§ Your objective:
Locate, in the data below, the line that contains "turn = (Vector(target)" and the line that contains "ob[key] = value"; reproduce exactly those two lines and every line between them, nothing more.

Records with scene code:
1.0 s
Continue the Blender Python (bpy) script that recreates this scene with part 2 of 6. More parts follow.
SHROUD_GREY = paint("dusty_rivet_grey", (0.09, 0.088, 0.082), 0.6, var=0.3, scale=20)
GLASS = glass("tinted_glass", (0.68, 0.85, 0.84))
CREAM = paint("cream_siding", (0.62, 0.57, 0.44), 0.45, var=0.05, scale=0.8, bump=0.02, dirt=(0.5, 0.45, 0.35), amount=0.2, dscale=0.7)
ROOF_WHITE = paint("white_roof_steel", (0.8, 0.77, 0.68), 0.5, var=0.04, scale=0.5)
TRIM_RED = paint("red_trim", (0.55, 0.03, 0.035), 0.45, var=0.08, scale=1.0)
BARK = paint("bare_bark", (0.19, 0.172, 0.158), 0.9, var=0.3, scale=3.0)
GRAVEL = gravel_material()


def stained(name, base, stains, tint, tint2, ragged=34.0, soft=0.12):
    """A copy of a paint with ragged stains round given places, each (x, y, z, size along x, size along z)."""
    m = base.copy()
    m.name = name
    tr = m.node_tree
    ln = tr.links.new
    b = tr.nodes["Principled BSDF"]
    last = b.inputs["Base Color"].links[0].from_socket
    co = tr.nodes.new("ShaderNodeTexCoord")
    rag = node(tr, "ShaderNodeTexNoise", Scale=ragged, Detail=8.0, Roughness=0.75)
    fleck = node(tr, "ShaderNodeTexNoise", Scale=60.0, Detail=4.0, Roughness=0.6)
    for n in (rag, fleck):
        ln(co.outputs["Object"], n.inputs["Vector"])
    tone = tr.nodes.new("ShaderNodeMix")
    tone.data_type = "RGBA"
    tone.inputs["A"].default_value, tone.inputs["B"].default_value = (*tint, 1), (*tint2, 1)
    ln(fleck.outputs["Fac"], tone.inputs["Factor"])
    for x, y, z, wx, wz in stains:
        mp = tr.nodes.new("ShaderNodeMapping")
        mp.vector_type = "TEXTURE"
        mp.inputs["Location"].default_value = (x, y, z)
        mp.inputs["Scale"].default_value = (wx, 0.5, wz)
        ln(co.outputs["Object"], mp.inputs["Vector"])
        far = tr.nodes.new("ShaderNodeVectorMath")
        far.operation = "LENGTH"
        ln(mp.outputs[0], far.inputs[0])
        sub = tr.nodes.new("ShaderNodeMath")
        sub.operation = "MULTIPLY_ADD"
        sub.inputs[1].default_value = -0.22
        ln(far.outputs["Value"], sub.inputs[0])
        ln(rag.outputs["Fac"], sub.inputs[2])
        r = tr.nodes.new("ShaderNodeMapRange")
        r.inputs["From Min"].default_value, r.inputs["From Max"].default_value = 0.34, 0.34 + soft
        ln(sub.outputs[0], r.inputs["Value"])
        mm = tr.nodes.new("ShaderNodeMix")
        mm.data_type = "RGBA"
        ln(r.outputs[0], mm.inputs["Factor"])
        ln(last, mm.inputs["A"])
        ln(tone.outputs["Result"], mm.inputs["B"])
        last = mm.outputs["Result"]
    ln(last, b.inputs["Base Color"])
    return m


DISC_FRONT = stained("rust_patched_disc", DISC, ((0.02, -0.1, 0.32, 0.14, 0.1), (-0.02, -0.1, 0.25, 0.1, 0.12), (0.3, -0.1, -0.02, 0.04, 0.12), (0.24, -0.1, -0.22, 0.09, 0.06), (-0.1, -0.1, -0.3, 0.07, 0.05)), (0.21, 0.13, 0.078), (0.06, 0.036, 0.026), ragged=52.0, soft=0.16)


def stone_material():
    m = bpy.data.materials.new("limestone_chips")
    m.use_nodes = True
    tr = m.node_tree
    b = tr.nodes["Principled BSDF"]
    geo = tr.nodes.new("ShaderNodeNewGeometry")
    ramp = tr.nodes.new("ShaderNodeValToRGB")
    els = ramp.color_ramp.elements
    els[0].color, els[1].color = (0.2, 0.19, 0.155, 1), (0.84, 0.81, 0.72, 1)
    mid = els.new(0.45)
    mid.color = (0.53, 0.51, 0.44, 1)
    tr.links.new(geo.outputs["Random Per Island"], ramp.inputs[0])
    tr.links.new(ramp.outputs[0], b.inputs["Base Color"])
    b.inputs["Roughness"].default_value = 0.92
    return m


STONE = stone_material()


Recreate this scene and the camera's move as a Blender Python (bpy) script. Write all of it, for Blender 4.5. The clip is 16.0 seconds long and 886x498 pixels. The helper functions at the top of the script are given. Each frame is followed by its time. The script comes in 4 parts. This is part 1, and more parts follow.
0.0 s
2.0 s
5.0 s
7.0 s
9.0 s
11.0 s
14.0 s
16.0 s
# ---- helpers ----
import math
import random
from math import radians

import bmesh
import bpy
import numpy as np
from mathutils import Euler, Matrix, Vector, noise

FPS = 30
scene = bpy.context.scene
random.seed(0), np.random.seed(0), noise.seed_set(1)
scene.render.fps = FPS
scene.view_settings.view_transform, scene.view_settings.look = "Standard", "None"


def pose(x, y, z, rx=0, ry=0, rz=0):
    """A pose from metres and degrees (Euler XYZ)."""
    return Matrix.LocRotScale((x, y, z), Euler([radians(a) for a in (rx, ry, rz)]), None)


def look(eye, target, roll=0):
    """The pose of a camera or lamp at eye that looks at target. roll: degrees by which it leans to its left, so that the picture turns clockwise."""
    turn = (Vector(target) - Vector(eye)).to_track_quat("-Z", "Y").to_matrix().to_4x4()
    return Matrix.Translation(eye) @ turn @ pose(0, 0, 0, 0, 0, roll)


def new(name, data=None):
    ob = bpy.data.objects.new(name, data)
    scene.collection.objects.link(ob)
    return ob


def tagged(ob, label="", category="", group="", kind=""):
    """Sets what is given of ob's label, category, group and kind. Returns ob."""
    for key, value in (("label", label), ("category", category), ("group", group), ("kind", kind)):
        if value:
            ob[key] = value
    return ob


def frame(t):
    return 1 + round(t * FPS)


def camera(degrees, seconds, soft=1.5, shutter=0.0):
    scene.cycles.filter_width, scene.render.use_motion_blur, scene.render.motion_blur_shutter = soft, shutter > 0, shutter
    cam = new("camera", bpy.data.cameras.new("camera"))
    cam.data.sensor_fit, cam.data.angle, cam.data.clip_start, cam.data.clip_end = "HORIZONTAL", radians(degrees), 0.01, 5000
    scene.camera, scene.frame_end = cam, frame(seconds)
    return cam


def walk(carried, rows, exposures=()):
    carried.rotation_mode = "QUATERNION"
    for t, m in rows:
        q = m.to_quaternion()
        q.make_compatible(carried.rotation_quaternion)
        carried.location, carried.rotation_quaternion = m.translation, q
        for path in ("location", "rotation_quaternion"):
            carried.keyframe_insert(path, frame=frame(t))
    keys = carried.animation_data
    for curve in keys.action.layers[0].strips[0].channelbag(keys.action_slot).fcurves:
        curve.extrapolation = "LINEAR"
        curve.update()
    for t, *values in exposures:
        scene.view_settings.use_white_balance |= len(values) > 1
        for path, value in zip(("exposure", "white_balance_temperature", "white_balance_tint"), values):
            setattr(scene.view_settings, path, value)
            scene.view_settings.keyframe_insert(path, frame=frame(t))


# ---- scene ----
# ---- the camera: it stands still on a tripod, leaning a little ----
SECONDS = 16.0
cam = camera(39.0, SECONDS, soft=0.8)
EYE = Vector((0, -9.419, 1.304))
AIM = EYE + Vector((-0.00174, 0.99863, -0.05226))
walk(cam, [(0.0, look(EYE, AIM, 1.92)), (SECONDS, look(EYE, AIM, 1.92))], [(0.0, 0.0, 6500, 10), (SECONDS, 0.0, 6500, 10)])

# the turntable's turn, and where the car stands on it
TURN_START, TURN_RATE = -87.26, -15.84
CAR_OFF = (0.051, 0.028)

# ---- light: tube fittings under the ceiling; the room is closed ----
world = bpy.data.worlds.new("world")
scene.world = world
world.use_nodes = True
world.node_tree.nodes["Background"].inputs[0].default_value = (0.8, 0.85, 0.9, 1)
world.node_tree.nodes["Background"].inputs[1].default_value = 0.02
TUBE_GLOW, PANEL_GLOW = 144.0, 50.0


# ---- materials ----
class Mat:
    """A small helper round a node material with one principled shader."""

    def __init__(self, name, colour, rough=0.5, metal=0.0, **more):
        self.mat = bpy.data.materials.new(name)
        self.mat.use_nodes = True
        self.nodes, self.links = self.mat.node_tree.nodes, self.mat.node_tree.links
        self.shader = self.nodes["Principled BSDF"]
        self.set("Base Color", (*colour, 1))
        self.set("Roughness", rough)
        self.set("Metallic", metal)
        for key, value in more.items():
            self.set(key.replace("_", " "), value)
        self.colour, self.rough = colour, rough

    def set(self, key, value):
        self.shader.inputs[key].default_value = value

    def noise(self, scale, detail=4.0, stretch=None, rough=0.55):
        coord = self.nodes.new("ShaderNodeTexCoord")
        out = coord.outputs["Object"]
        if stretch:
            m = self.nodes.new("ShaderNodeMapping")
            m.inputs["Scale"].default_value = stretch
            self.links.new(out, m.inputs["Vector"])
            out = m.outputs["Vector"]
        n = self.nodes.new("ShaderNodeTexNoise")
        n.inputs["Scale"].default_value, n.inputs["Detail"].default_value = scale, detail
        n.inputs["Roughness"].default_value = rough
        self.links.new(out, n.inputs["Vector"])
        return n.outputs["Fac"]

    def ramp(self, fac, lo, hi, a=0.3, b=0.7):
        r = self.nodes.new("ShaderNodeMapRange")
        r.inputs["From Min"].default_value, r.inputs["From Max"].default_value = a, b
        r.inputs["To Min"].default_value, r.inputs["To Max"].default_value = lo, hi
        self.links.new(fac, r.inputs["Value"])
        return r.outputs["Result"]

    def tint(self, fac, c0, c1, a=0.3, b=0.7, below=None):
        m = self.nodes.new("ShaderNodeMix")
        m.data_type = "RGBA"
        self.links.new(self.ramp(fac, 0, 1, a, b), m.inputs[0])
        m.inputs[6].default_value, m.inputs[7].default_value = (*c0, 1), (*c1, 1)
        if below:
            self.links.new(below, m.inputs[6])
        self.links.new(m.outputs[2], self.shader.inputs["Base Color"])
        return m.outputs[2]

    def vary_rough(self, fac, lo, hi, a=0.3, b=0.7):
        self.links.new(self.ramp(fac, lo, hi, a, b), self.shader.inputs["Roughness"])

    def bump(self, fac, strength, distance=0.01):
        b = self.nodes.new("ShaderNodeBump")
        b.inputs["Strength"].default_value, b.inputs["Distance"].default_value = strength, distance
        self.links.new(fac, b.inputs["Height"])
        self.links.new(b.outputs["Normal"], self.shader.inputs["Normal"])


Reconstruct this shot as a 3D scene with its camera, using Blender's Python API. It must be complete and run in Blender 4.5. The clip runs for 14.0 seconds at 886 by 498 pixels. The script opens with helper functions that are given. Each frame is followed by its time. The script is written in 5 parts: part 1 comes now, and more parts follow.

§ Response:
    turn = (Vector(target) - Vector(eye)).to_track_quat("-Z", "Y").to_matrix().to_4x4()
    return Matrix.Translation(eye) @ turn @ pose(0, 0, 0, 0, 0, roll)


def new(name, data=None):
    ob = bpy.data.objects.new(name, data)
    scene.collection.objects.link(ob)
    return ob


def tagged(ob, label="", category="", group="", kind=""):
    """Sets what is given of ob's label, category, group and kind. Returns ob."""
    for key, value in (("label", label), ("category", category), ("group", group), ("kind", kind)):
        if value:
            ob[key] = value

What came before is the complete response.